Stored data -
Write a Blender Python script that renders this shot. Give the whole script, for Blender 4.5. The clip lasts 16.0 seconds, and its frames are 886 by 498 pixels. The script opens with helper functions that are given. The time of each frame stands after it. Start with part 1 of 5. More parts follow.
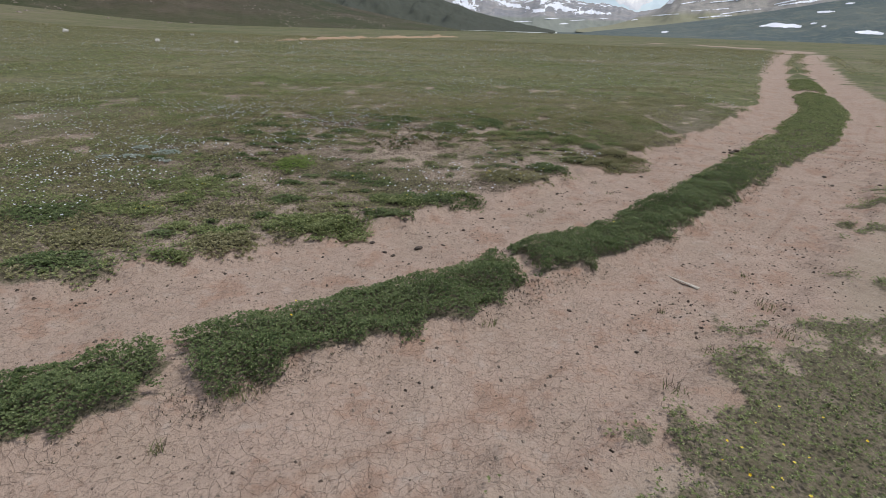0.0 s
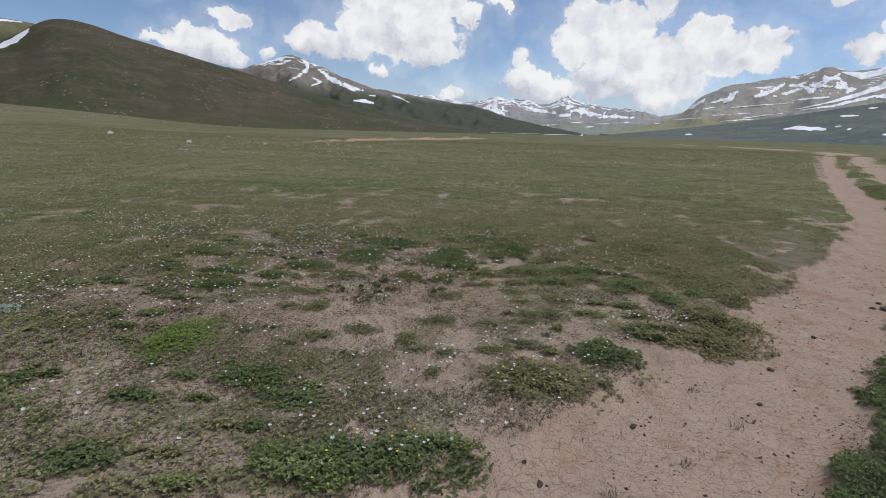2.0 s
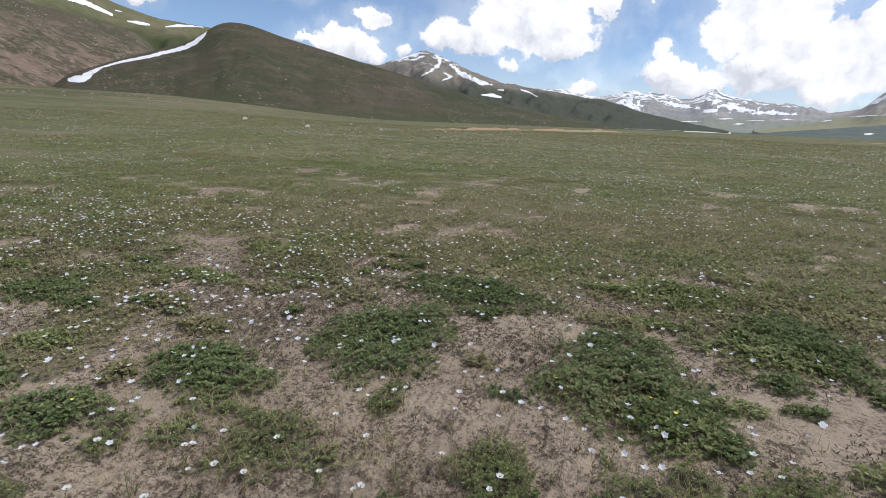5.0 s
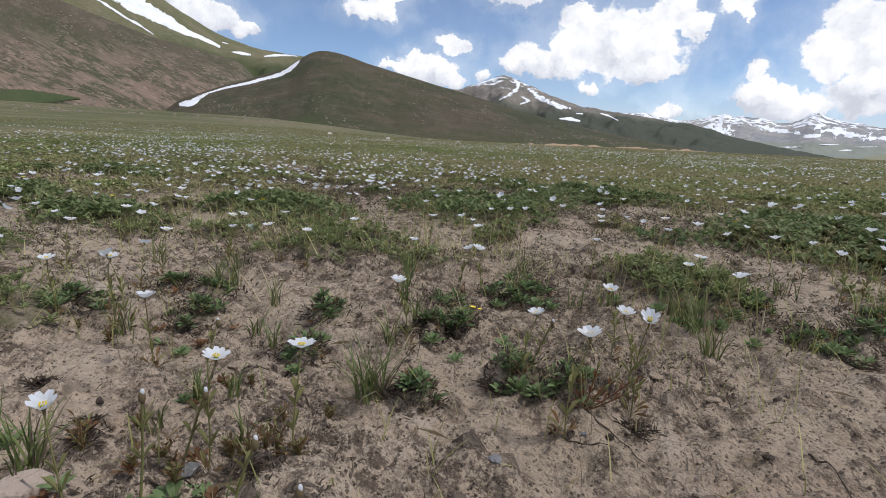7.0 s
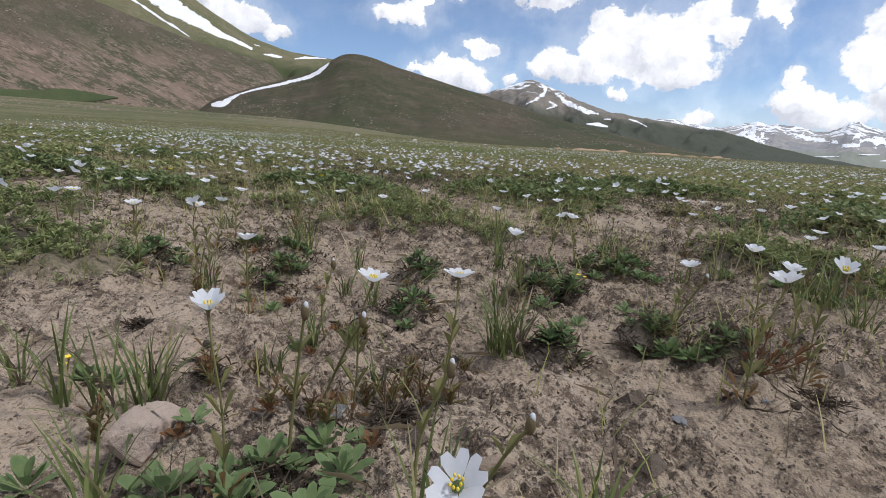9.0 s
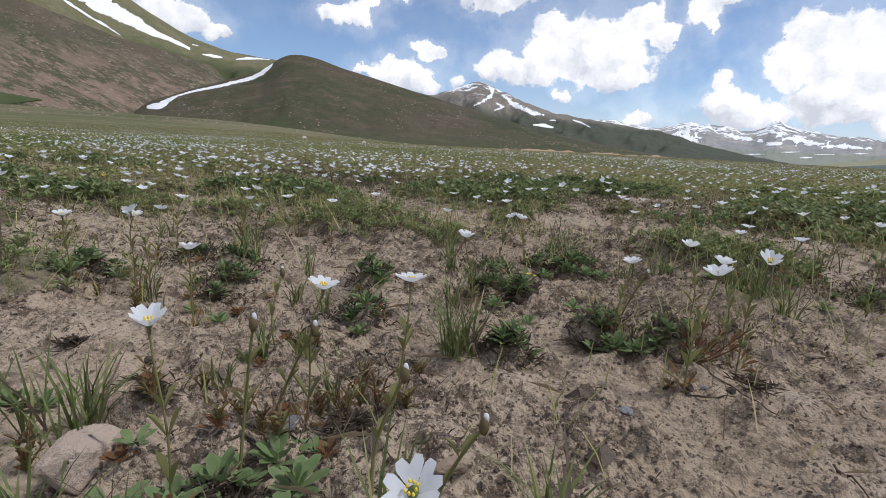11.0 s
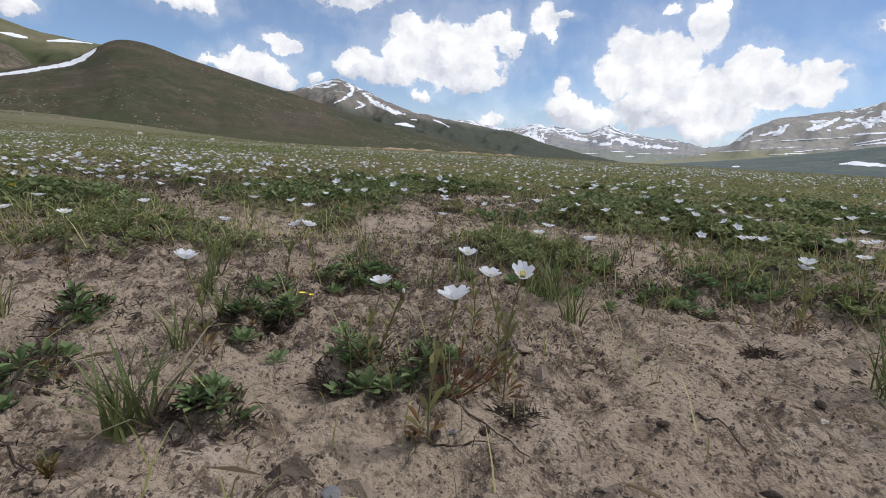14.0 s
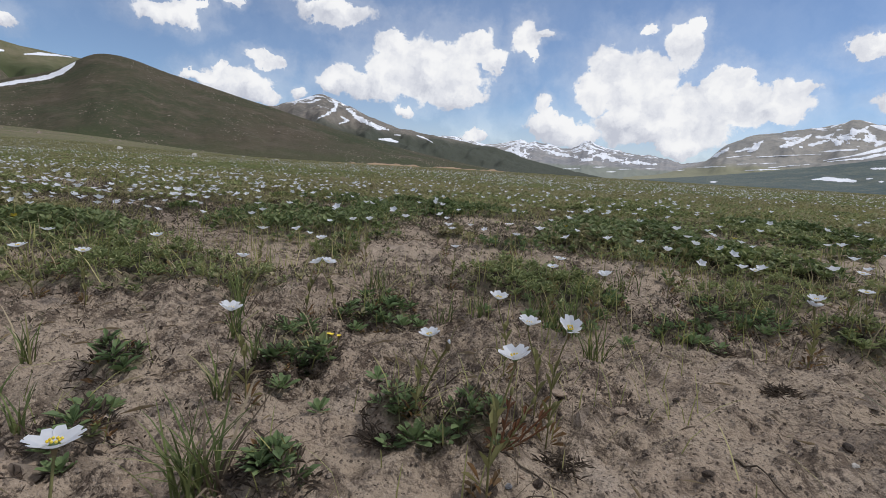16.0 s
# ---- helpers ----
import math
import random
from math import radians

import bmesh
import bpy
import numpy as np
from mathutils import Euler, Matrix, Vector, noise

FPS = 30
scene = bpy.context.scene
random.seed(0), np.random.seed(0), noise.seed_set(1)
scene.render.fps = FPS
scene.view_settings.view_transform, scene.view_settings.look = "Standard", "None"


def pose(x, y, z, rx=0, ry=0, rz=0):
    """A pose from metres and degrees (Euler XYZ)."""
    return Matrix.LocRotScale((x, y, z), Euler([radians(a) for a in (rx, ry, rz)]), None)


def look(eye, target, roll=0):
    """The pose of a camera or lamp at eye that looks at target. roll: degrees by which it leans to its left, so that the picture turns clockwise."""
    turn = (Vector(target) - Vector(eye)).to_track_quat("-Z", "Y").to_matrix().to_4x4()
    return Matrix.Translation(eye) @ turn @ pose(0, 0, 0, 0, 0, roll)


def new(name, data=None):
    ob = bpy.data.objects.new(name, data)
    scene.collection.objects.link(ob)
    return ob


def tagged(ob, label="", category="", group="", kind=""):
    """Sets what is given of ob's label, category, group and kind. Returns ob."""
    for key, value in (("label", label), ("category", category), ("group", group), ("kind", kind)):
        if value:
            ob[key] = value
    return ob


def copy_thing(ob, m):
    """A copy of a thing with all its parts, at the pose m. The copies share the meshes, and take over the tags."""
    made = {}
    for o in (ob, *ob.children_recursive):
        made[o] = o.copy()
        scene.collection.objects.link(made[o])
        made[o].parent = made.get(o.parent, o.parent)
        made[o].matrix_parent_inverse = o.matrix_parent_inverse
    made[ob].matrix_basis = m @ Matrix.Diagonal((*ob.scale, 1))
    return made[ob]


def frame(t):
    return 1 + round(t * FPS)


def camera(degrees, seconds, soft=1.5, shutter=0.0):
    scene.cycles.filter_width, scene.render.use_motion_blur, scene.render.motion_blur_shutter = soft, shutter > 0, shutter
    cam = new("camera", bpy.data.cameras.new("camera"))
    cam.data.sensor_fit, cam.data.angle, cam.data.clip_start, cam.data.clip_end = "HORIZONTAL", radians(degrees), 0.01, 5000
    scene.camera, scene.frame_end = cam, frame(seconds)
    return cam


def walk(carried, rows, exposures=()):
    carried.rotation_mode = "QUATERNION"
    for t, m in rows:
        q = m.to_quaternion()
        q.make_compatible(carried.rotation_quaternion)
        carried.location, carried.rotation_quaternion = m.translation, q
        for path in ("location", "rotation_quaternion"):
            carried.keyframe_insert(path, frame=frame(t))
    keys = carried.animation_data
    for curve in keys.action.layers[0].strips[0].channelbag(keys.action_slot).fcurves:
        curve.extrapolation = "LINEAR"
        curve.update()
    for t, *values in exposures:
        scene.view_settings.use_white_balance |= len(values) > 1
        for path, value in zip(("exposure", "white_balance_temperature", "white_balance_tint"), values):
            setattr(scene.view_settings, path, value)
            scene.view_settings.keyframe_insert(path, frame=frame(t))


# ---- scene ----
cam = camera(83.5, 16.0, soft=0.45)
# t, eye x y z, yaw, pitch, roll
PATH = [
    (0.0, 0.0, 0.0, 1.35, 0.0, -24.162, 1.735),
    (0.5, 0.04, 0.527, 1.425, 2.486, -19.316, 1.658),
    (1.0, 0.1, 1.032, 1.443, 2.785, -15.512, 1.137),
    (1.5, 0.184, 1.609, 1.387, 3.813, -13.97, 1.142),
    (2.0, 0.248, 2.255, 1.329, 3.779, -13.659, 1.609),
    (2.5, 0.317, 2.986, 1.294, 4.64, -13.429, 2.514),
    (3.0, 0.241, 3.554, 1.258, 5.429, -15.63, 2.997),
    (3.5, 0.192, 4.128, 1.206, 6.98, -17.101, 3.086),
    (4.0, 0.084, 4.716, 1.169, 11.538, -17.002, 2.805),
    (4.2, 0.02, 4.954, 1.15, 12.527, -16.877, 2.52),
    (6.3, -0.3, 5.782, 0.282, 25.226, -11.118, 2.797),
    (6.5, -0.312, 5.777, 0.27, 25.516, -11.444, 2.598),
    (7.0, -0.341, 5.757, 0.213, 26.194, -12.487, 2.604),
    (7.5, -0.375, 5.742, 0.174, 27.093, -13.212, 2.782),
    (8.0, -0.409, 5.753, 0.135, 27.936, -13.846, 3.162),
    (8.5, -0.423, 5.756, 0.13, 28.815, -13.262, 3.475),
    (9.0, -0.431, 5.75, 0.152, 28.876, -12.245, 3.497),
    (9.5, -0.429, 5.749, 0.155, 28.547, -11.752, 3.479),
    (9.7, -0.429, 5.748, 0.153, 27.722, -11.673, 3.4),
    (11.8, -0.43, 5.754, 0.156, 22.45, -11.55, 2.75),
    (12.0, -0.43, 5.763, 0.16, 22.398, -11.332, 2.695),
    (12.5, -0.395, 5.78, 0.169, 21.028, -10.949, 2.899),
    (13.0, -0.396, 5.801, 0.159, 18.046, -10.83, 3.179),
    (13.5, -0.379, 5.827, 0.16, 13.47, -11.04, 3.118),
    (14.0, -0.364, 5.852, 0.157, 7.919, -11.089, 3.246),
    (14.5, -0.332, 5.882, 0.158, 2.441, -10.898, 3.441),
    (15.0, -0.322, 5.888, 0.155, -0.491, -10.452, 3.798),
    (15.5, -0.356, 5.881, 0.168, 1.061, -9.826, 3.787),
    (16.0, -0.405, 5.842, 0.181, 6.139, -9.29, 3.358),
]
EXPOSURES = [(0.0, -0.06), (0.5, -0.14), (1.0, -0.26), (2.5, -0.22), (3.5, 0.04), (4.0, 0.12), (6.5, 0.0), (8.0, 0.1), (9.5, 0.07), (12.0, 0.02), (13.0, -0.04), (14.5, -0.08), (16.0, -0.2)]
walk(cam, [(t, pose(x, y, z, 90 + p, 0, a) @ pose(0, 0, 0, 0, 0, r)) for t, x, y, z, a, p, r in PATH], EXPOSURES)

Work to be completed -
Transcribe exactly, with no pictures, the lines running from the first line of the material through the line holding "pose from metres".

Result below -
Write a Blender Python script that renders this shot. Give the whole script, for Blender 4.5. The clip lasts 16.0 seconds, and its frames are 886 by 498 pixels. The script opens with helper functions that are given. The time of each frame stands after it. Start with part 1 of 5. More parts follow.
0.0 s
2.0 s
5.0 s
7.0 s
9.0 s
11.0 s
14.0 s
16.0 s
# ---- helpers ----
import math
import random
from math import radians

import bmesh
import bpy
import numpy as np
from mathutils import Euler, Matrix, Vector, noise

FPS = 30
scene = bpy.context.scene
random.seed(0), np.random.seed(0), noise.seed_set(1)
scene.render.fps = FPS
scene.view_settings.view_transform, scene.view_settings.look = "Standard", "None"


def pose(x, y, z, rx=0, ry=0, rz=0):
    """A pose from metres and degrees (Euler XYZ)."""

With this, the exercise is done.